What does all this tell us? The White House and the departments of Justice and Health & Human Services think it is better for 15-year-olds to have babies than for them to get contraception, possibly without telling their parents. Without contraception or abortion, though, for most sexually active heterosexual young women, motherhood is unavoidable.
I don’t believe Obama would let that happen to either of his two daughters. But he couldn’t say that.
What he did say, wittingly or not: It is safer for 15-year-olds to be mothers than for the president to face the wrath of the right-to-lifers.
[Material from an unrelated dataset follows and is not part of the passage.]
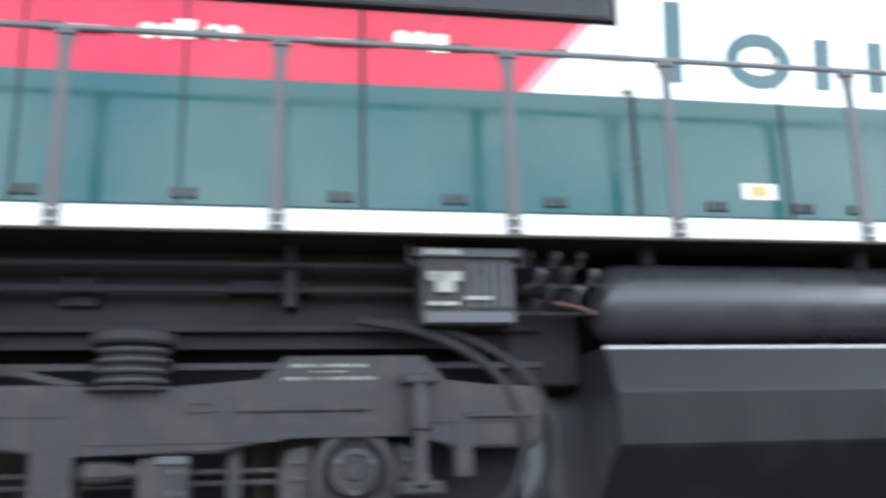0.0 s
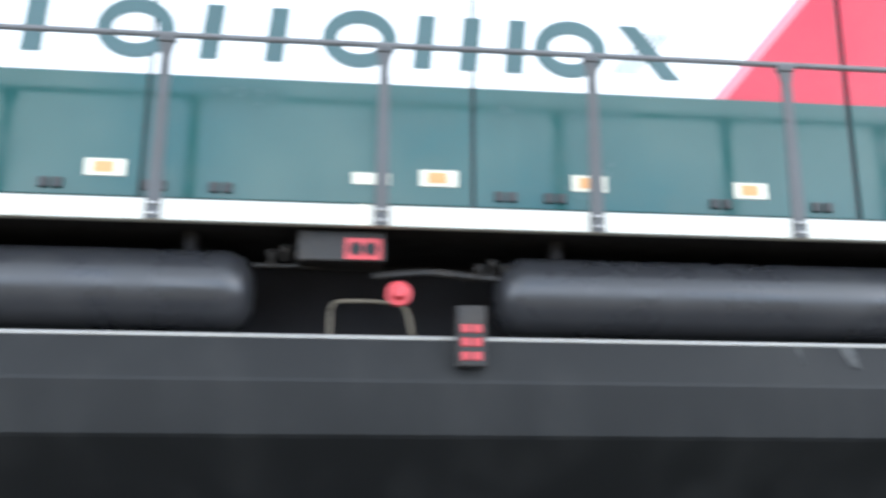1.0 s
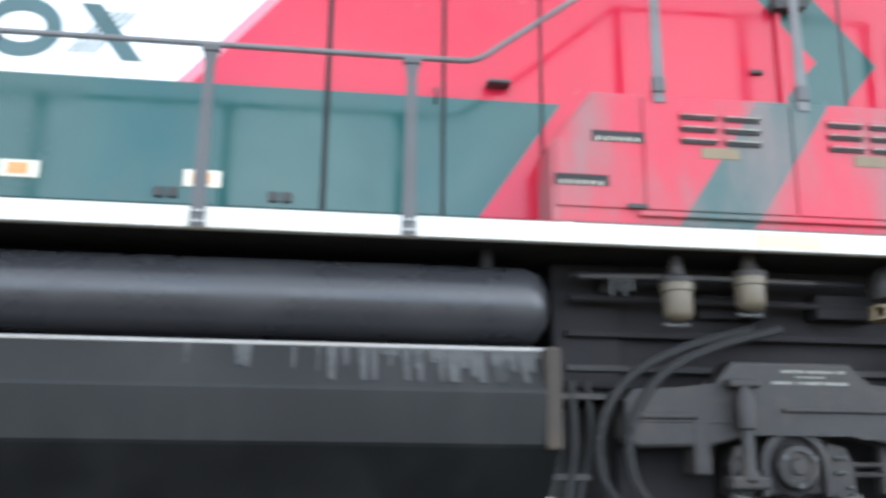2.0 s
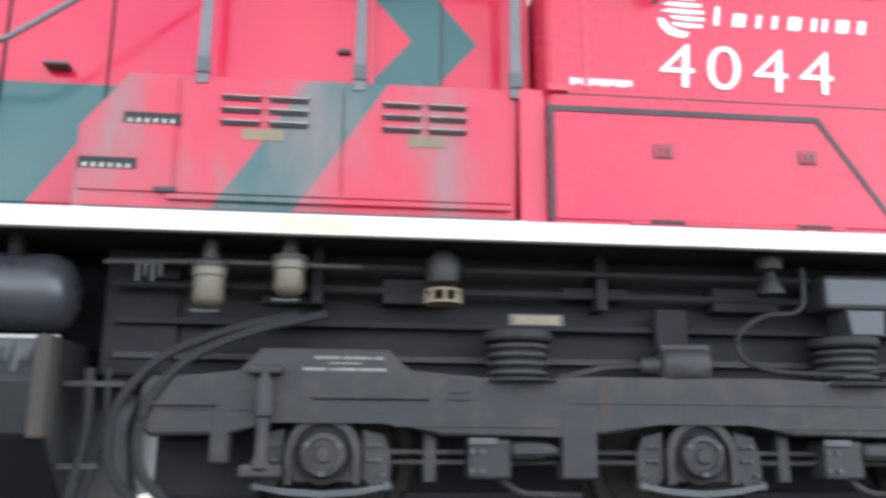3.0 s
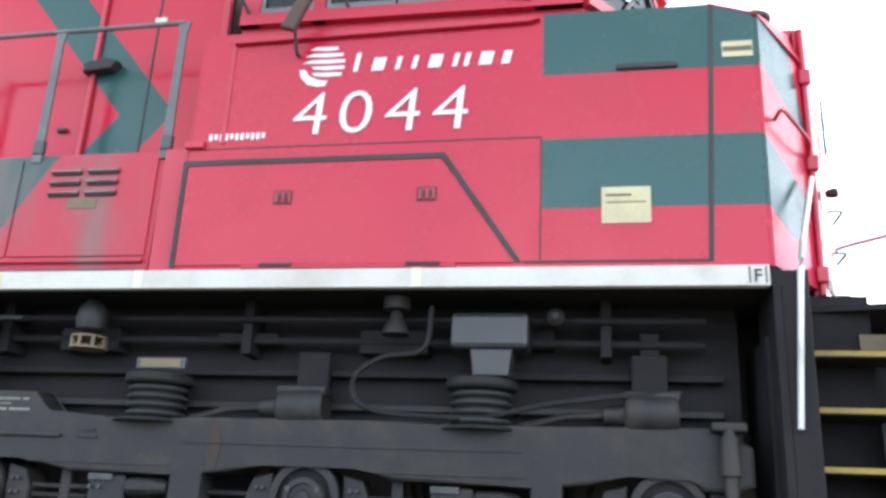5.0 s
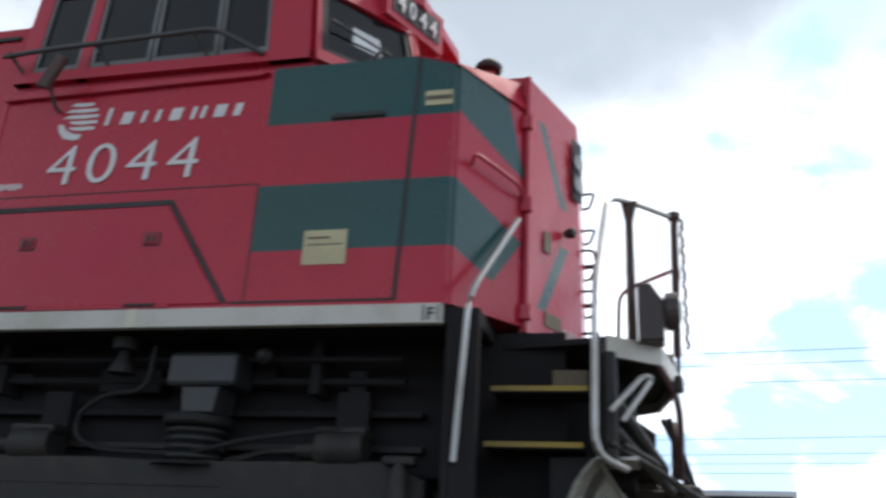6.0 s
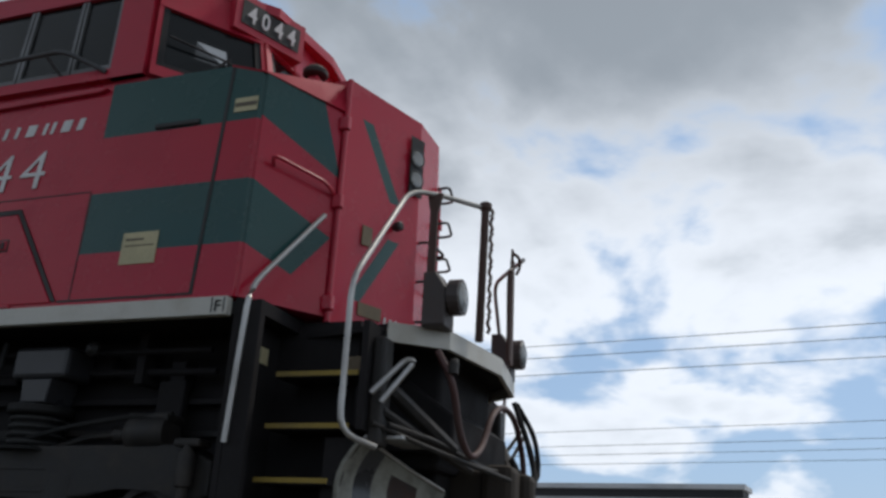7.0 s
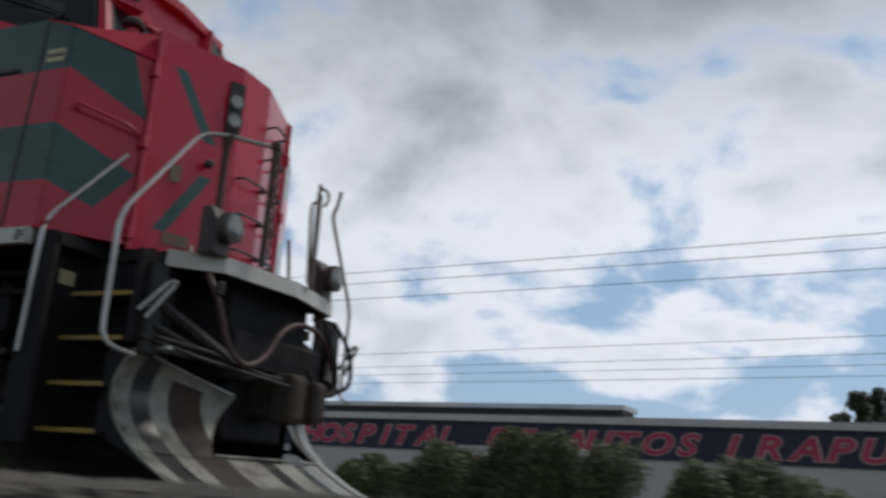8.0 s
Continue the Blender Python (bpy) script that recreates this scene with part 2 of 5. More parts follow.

If the president was meeting moralistic politics with moralistic politics, Cuyahoga County prosecutor Timothy McGinty is fighting depravity with depravity. Just before Mother’s Day he announced that, in addition to charging Cleveland abductor and torturer Ariel Castro with the kidnapping and rape of the three girls he imprisoned for 10 years, the state will attempt to prosecute him for “each act of aggravated murder he committed by terminating pregnancies that the offender perpetuated [sic] against the hostages.”
McGinty would invoke an Ohio law that prohibits the termination of another person’s pregnancy “with prior calculation and design.” The penalty can be death. One of the girls, Michelle Knight, said that Castro impregnated her five times and starved her and punched her in the belly to cause her to miscarry.
Undergoing such treatment must certainly have been hell for Michelle. Even in more “benign” circumstances, forced abortion, like forced sterilization, is a brutal violation of a woman’s human right to bodily integrity.
But let me be clear: The legal victim of murder here is not the pregnant woman. It is the fetus. What is being defended is motherhood in the abstract, not a real child whose father was her mother’s tormenter, or a real woman who will have to devote body and heart to nurturing the living reminder of that torment.
Children conceived in sexual assault in other horrific situations, such as during the Rwandan genocide of 1994, have remained outcasts in their villages and families. In Rwanda they are called the “children of bad memories,” the “devil’s children” or — even by their own mothers — “little killers.” Dare we consider that Knight’s five fetuses were better off unborn?
One of the other women, Amanda Berry, had Castro’s baby; Jocelyn is now 6. We do not know how Amanda felt when she found out she was pregnant, gave birth, cared for the little girl. We have no way of knowing what Jocelyn’s life was like; it was normal for her. Amanda appears to love her child; it has been six years, after all, and her culture is not that of rural Rwanda. But might we abandon the fiction that learning to cherish her rapist’s spawn was easy, or “natural”?
There is no law against forcing another person to carry a pregnancy to term or making her mother a baby born of violence. That is because motherhood is assumed always to be good — never an afflicter, always a redeemer.
Sometimes it is neither. Sometimes a pregnancy is simply unintended and its resultant parenthood unwanted. Then it is a positive good to relieve the woman of that state, as early and as safely as possible.